Data Checks Give Traders a Practical Audit Trail
Data checks create an audit trail that shows whether the trader, platform, and rule set behaved as expected.
When something goes wrong, traders need to know whether the issue was market behavior, strategy logic, platform setup, or human override.
An audit trail protects the trader from guessing. It gives structure to review and makes platform trust easier to build over time.
Traders should review:
- Trigger logs: Which condition allowed the trade?
- Order timing: When did the trade fire compared with the intended setup?
- Risk status: Was the trade inside the defined limit?
- Override behavior: Did the trader manually interfere with the plan?
- Session result: Did trading stop according to the rules?
Xeanvi’s value is in this operational layer. It helps day traders move from emotional execution to rule-based execution while keeping the process understandable enough to review.
Summary: People Need Execution Rules They Can Trust
The practical summary is simple: people do not need more trading noise. They need execution rules they understand, trust, and review consistently.

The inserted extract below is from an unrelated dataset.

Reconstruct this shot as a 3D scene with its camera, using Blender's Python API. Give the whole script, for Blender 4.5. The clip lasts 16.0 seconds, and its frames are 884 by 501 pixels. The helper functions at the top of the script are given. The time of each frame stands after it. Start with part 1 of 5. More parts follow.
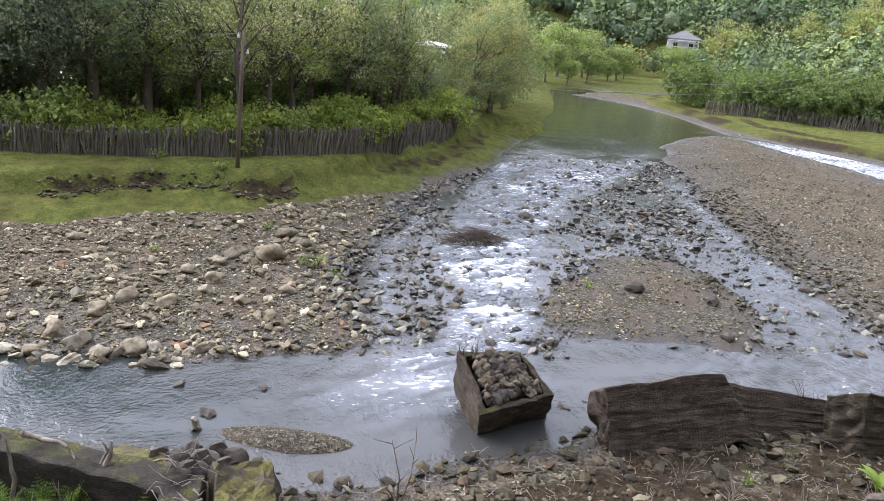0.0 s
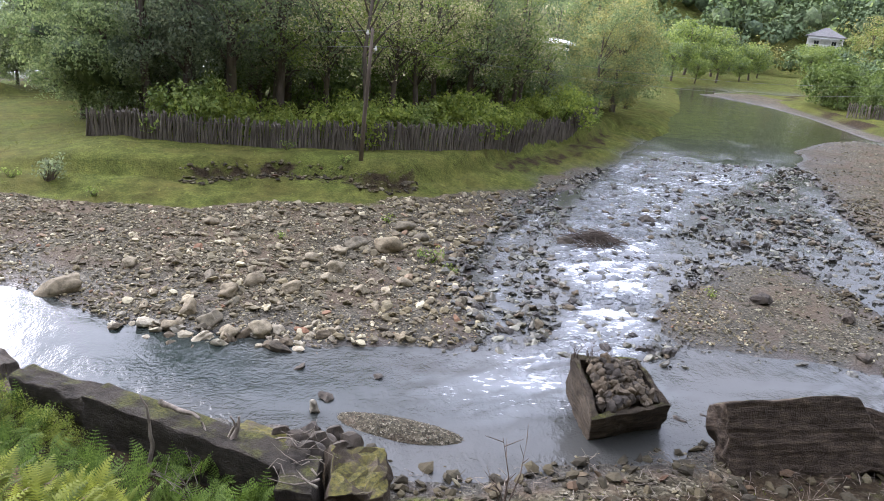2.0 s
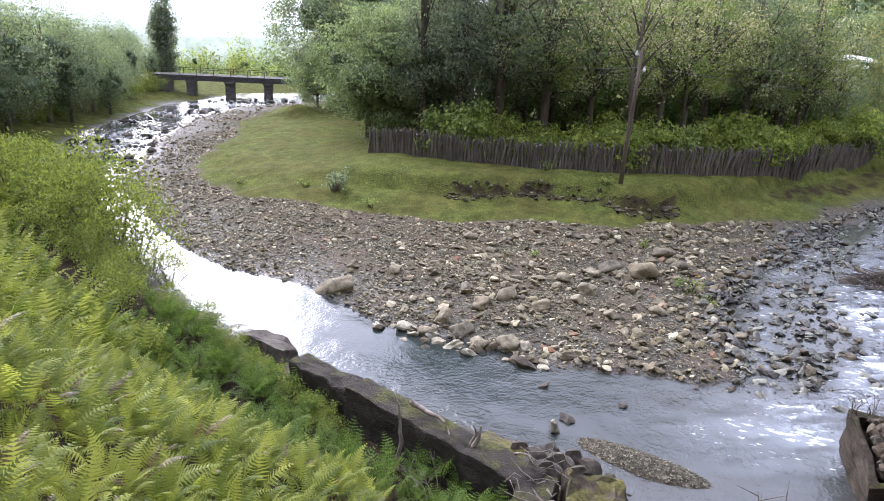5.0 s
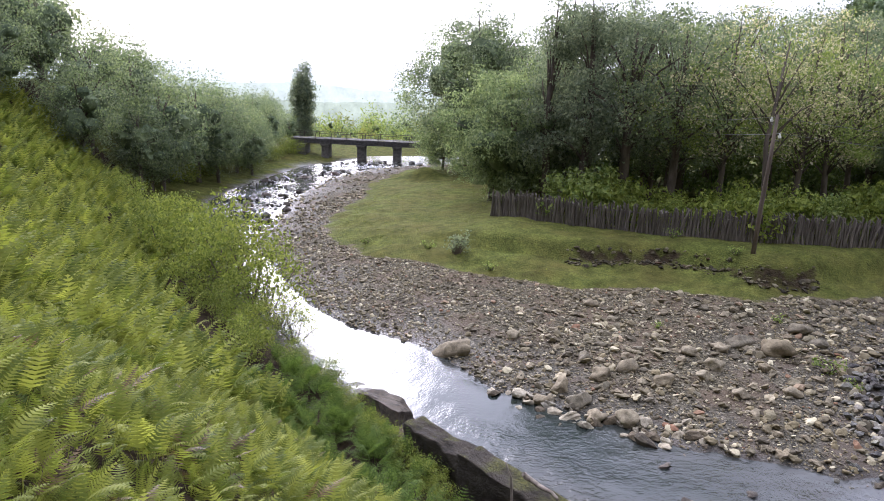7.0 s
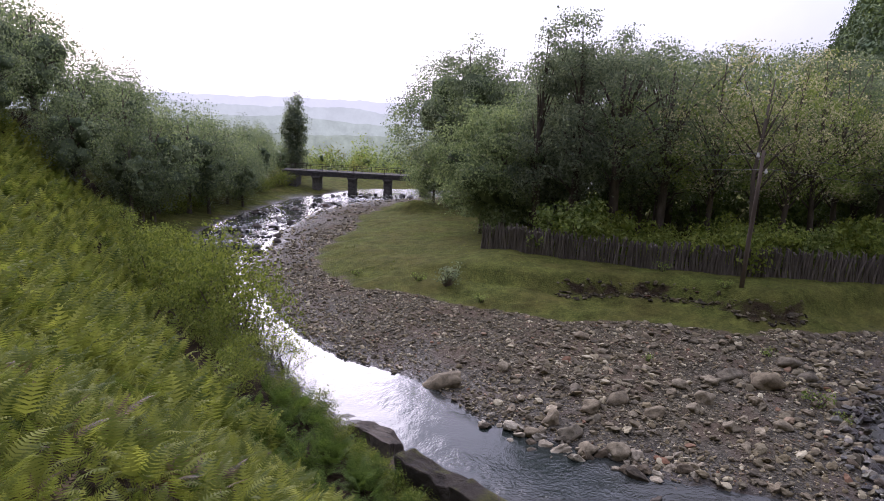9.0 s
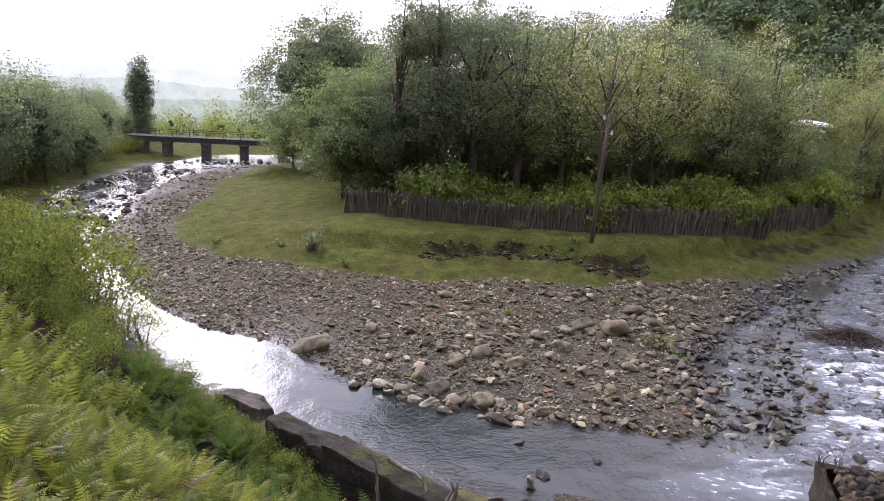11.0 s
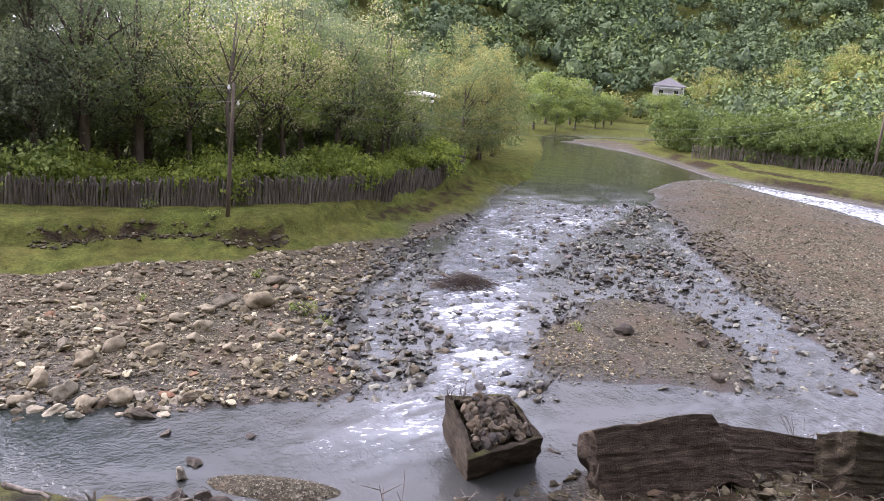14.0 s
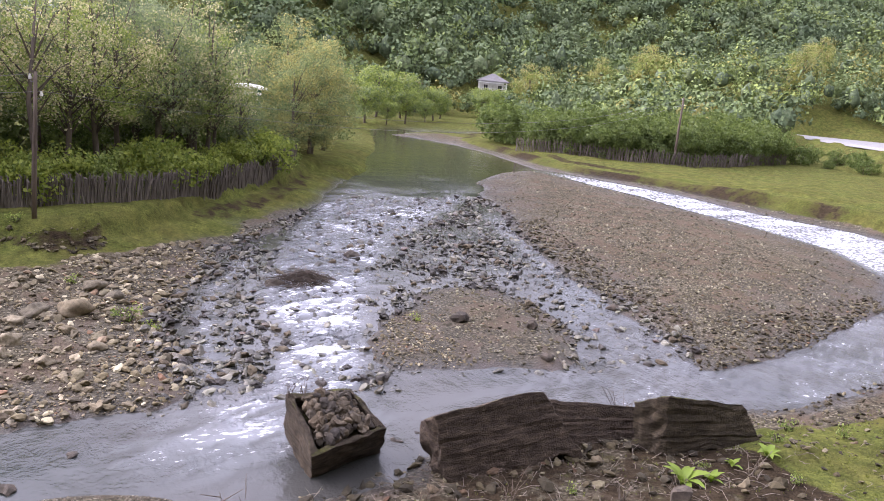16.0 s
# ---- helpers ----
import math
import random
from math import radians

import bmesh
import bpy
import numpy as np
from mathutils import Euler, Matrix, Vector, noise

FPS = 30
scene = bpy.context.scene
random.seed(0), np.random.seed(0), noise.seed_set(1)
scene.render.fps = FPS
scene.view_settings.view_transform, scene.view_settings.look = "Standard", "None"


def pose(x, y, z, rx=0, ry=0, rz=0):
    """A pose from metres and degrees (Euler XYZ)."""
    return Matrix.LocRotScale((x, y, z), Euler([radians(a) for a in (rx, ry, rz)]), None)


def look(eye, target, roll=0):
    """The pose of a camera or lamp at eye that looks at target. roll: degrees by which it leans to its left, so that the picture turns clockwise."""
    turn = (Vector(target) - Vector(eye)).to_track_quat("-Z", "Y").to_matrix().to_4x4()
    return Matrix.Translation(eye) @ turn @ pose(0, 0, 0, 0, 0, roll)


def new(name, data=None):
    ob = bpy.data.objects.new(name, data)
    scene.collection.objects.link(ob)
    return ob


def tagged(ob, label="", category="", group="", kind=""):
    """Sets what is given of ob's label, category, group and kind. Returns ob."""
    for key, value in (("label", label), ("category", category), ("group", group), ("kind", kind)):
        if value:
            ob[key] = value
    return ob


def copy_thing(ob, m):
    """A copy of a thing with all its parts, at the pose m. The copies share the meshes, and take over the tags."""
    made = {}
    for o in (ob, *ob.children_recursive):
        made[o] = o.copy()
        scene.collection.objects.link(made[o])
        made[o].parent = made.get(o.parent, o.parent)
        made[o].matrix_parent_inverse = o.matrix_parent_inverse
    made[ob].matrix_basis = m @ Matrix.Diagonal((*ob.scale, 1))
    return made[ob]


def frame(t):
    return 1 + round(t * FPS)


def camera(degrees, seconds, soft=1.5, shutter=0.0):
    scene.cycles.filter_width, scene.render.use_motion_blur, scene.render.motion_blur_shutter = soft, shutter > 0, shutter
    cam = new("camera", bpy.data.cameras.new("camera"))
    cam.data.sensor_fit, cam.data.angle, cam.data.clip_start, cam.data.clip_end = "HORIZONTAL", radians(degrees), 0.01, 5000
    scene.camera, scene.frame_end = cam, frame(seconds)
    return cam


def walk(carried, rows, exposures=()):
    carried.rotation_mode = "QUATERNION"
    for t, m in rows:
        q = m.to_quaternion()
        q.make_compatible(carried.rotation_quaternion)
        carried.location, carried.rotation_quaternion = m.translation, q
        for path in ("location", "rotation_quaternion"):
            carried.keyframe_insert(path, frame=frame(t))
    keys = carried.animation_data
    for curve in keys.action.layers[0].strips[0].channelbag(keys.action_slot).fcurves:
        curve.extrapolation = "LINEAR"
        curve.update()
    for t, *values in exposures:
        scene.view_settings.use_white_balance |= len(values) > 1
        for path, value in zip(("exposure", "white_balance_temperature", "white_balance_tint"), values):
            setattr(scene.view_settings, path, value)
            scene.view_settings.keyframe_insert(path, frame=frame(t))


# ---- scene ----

Too many traders waste years chasing new indicators while ignoring the operational mistakes that damage their accounts and violate firm rules.
Day traders build a stronger process by treating trading like a controlled system. A proprietary trading firm rewards that same mindset because capital protection matters more than confidence. Automation sits between those two needs: it helps traders follow rules when the market makes rule-following difficult.
Xeanvi supports that transition by helping day traders turn manual execution into a cleaner automated workflow. The platform does not promise certainty, income, funding, or profitable outcomes. It helps create structure: defined rules, clearer data, risk controls, and a review process that shows where execution can improve.
Bottom line: If traders cannot define the rule, the platform should not automate it. If they can define the rule, automation can help execute it with less emotion and more consistency.